Your objective: Each entry below should be echoed exactly, with pictures omitted.
· · · ·
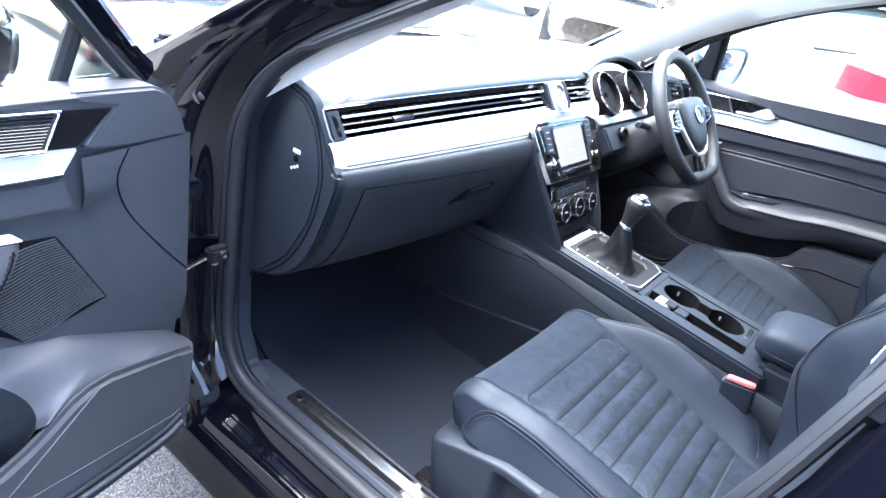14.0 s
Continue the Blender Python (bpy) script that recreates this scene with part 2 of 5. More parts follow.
chrome = surface("satin chrome", (0.80, 0.81, 0.83), 0.14, 1.0, vary=0.04, rvary=0.04)
silver = surface("silver paint", (0.55, 0.56, 0.58), 0.3, 0.6, vary=0.04)
carpet = surface("charcoal carpet", (0.0128, 0.0155, 0.0215), 0.95, vary=0.35, vscale=14, bump=1.0, bscale=900, fine=0.4, spec=0.1)
matcloth = surface("charcoal mat pile", (0.0106, 0.0132, 0.0190), 0.95, vary=0.30, vscale=9, bump=1.0, bscale=1300, fine=0.4, spec=0.1)
felt = surface("grey-black felt", (0.026, 0.029, 0.036), 0.95, vary=0.3, vscale=30, bump=0.8, bscale=900, fine=0.4, spec=0.1)
rubber = surface("black rubber seal", (0.0100, 0.0120, 0.0165), 0.55, spec=0.4, vary=0.1, bump=0.1, bscale=1500)
stone_guard = surface("dirty black stone guard", (0.0034, 0.0036, 0.0046), 0.6, spec=0.2, vary=0.5, vscale=70, bump=0.3, bscale=500)
paint = surface("deep black car paint", (0.0018, 0.0020, 0.0042), 0.045, 0.0, vary=0.1, vscale=3, coat=0.0, rvary=0.03, spec=0.45)
bonnet_paint = surface("polished black bonnet paint", (0.003, 0.003, 0.004), 0.06, coat=1.0, vary=0.1, rvary=0.02, spec=0.7)
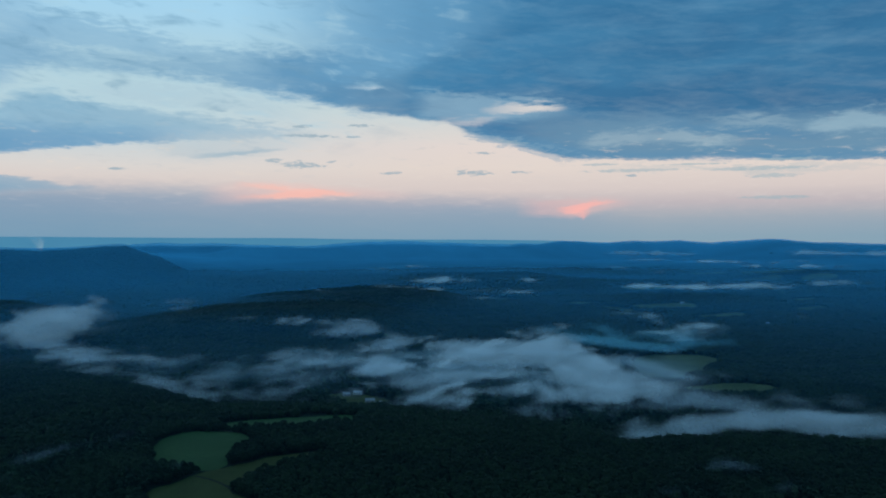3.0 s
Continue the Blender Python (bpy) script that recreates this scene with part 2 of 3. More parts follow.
    sky = band(sky, [(0.0, 7.55, 8.01, 0.00), (1.6, 7.00, 7.54, 0.55), (3.1, 6.60, 6.99, 0.50), (4.7, 6.35, 6.74, 0.50), (6.6, 5.78, 6.24, 0.50), (8.5, 5.29, 5.67, 0.45), (10.8, 5.10, 5.32, 0.00)], srgb(122, 160, 186), (0.12, 0.16), 1.3)
    sky = band(sky, [(9.3, 4.59, 4.90, 0.00), (13.0, 4.59, 4.90, 0.35), (17.3, 4.41, 4.71, 0.40), (21.4, 4.08, 4.58, 0.45), (24.0, 4.13, 4.55, 0.40), (27.7, 4.13, 4.47, 0.30)], srgb(178, 190, 194), (0.12, 0.12), 0.9)
    # faint grey threads in the pale band
    thread = n.math("MULTIPLY", n.step(n.math("MULTIPLY_ADD", mid, 0.5, small), 0.07, 0.26), n.step(n.math("ABSOLUTE", n.math("SUBTRACT", el, 6.0)), 2.6, 1.2))
    sky = n.mix(n.math("MULTIPLY", thread, 0.28), sky, srgb(170, 182, 192))
    glint = n.math("MULTIPLY", n.step(n.math("MULTIPLY_ADD", mid, -0.5, small), 0.08, 0.28), n.step(n.math("ABSOLUTE", n.math("SUBTRACT", el, 5.4)), 2.0, 0.8))
    sky = n.mix(n.math("MULTIPLY", glint, 0.35), sky, srgb(232, 216, 200))
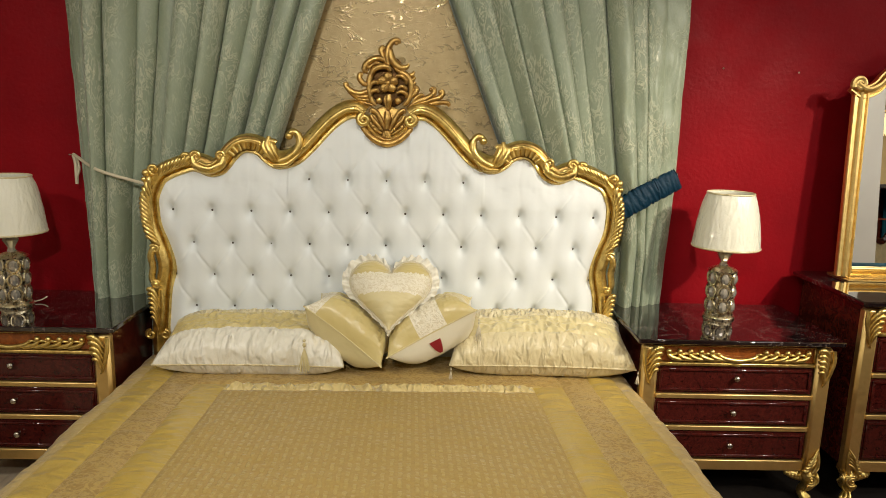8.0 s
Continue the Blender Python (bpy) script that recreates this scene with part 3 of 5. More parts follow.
    g.tube([(s * q[0] * 1.0, FRAME_Y - 0.056, q[1] + 0.002) for q in neck], [0.007, 0.010, 0.008], 6)
    g.spiral((s * 0.092, 1.480), 0.024, 0.004, 1.4 if s > 0 else 1.74, -s * 1.6, 0.012, 0.009, y - 0.006, 0.008)
    # lower side: reversed C scroll, and a husk of lobes down to the rail
    g.stroke([(s * 0.930, 0.950), (s * 0.948, 0.935), (s * 0.958, 0.905), (s * 0.952, 0.862), (s * 0.958, 0.815), (s * 0.948, 0.785)], [0.009, 0.014, 0.015, 0.014, 0.014, 0.010], y)
    g.spiral((s * 0.940, 0.938), 0.018, 0.004, 0.5 if s > 0 else 2.6, s * 1.3, 0.008, 0.006, y - 0.004)
    g.spiral((s * 0.940, 0.792), 0.018, 0.004, 3.4 if s > 0 else -0.3, s * 1.4, 0.009, 0.007, y - 0.004)
    g.ball((s * 0.940, y - 0.010, 0.792), 0.012)
    plume(g, s * 0.944, 0.770, 0.205, 0.027, s, y - 0.004, 7, 0.0088)
    for k in (1, -1):
        g.spiral((s * (0.945 + k * 0.030), 0.572), 0.020, 0.004, 1.57, -s * k * 1.4, 0.008, 0.006, y)
    return g


def carving_ground(s):
    """Recess shade put in as darker gilding, along the frame's outer half under the leaves."""
    out = []
    for (x0, z0), (x1, z1) in zip(HALF, HALF[1:]):
        if z0 > 0.93 and x0 > 0.44:
            d = math.hypot(x1 - x0, z1 - z0) + 1e-9
            out.append((s * (x0 + (z1 - z0) / d * 0.017), FRAME_Y - 0.040, z0 - (x1 - x0) / d * 0.017))
    return Geo().tube(out, [0.012, 0.016, 0.016, 0.012], 10, 0.9)


for s in (1, -1):
    part("side_carving", head_carving(s), GOLD, bed)
    part("carving_ground", carving_ground(s), GOLD_OLD, bed, "darker gilding that paints in the shade under the leaves")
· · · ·
Response for this exercise:
14.0 s
Continue the Blender Python (bpy) script that recreates this scene with part 2 of 5. More parts follow.
chrome = surface("satin chrome", (0.80, 0.81, 0.83), 0.14, 1.0, vary=0.04, rvary=0.04)
silver = surface("silver paint", (0.55, 0.56, 0.58), 0.3, 0.6, vary=0.04)
carpet = surface("charcoal carpet", (0.0128, 0.0155, 0.0215), 0.95, vary=0.35, vscale=14, bump=1.0, bscale=900, fine=0.4, spec=0.1)
matcloth = surface("charcoal mat pile", (0.0106, 0.0132, 0.0190), 0.95, vary=0.30, vscale=9, bump=1.0, bscale=1300, fine=0.4, spec=0.1)
felt = surface("grey-black felt", (0.026, 0.029, 0.036), 0.95, vary=0.3, vscale=30, bump=0.8, bscale=900, fine=0.4, spec=0.1)
rubber = surface("black rubber seal", (0.0100, 0.0120, 0.0165), 0.55, spec=0.4, vary=0.1, bump=0.1, bscale=1500)
stone_guard = surface("dirty black stone guard", (0.0034, 0.0036, 0.0046), 0.6, spec=0.2, vary=0.5, vscale=70, bump=0.3, bscale=500)
paint = surface("deep black car paint", (0.0018, 0.0020, 0.0042), 0.045, 0.0, vary=0.1, vscale=3, coat=0.0, rvary=0.03, spec=0.45)
bonnet_paint = surface("polished black bonnet paint", (0.003, 0.003, 0.004), 0.06, coat=1.0, vary=0.1, rvary=0.02, spec=0.7)
3.0 s
Continue the Blender Python (bpy) script that recreates this scene with part 2 of 3. More parts follow.
    sky = band(sky, [(0.0, 7.55, 8.01, 0.00), (1.6, 7.00, 7.54, 0.55), (3.1, 6.60, 6.99, 0.50), (4.7, 6.35, 6.74, 0.50), (6.6, 5.78, 6.24, 0.50), (8.5, 5.29, 5.67, 0.45), (10.8, 5.10, 5.32, 0.00)], srgb(122, 160, 186), (0.12, 0.16), 1.3)
    sky = band(sky, [(9.3, 4.59, 4.90, 0.00), (13.0, 4.59, 4.90, 0.35), (17.3, 4.41, 4.71, 0.40), (21.4, 4.08, 4.58, 0.45), (24.0, 4.13, 4.55, 0.40), (27.7, 4.13, 4.47, 0.30)], srgb(178, 190, 194), (0.12, 0.12), 0.9)
    # faint grey threads in the pale band
    thread = n.math("MULTIPLY", n.step(n.math("MULTIPLY_ADD", mid, 0.5, small), 0.07, 0.26), n.step(n.math("ABSOLUTE", n.math("SUBTRACT", el, 6.0)), 2.6, 1.2))
    sky = n.mix(n.math("MULTIPLY", thread, 0.28), sky, srgb(170, 182, 192))
    glint = n.math("MULTIPLY", n.step(n.math("MULTIPLY_ADD", mid, -0.5, small), 0.08, 0.28), n.step(n.math("ABSOLUTE", n.math("SUBTRACT", el, 5.4)), 2.0, 0.8))
    sky = n.mix(n.math("MULTIPLY", glint, 0.35), sky, srgb(232, 216, 200))
8.0 s
Continue the Blender Python (bpy) script that recreates this scene with part 3 of 5. More parts follow.
    g.tube([(s * q[0] * 1.0, FRAME_Y - 0.056, q[1] + 0.002) for q in neck], [0.007, 0.010, 0.008], 6)
    g.spiral((s * 0.092, 1.480), 0.024, 0.004, 1.4 if s > 0 else 1.74, -s * 1.6, 0.012, 0.009, y - 0.006, 0.008)
    # lower side: reversed C scroll, and a husk of lobes down to the rail
    g.stroke([(s * 0.930, 0.950), (s * 0.948, 0.935), (s * 0.958, 0.905), (s * 0.952, 0.862), (s * 0.958, 0.815), (s * 0.948, 0.785)], [0.009, 0.014, 0.015, 0.014, 0.014, 0.010], y)
    g.spiral((s * 0.940, 0.938), 0.018, 0.004, 0.5 if s > 0 else 2.6, s * 1.3, 0.008, 0.006, y - 0.004)
    g.spiral((s * 0.940, 0.792), 0.018, 0.004, 3.4 if s > 0 else -0.3, s * 1.4, 0.009, 0.007, y - 0.004)
    g.ball((s * 0.940, y - 0.010, 0.792), 0.012)
    plume(g, s * 0.944, 0.770, 0.205, 0.027, s, y - 0.004, 7, 0.0088)
    for k in (1, -1):
        g.spiral((s * (0.945 + k * 0.030), 0.572), 0.020, 0.004, 1.57, -s * k * 1.4, 0.008, 0.006, y)
    return g


def carving_ground(s):
    """Recess shade put in as darker gilding, along the frame's outer half under the leaves."""
    out = []
    for (x0, z0), (x1, z1) in zip(HALF, HALF[1:]):
        if z0 > 0.93 and x0 > 0.44:
            d = math.hypot(x1 - x0, z1 - z0) + 1e-9
            out.append((s * (x0 + (z1 - z0) / d * 0.017), FRAME_Y - 0.040, z0 - (x1 - x0) / d * 0.017))
    return Geo().tube(out, [0.012, 0.016, 0.016, 0.012], 10, 0.9)


for s in (1, -1):
    part("side_carving", head_carving(s), GOLD, bed)
    part("carving_ground", carving_ground(s), GOLD_OLD, bed, "darker gilding that paints in the shade under the leaves")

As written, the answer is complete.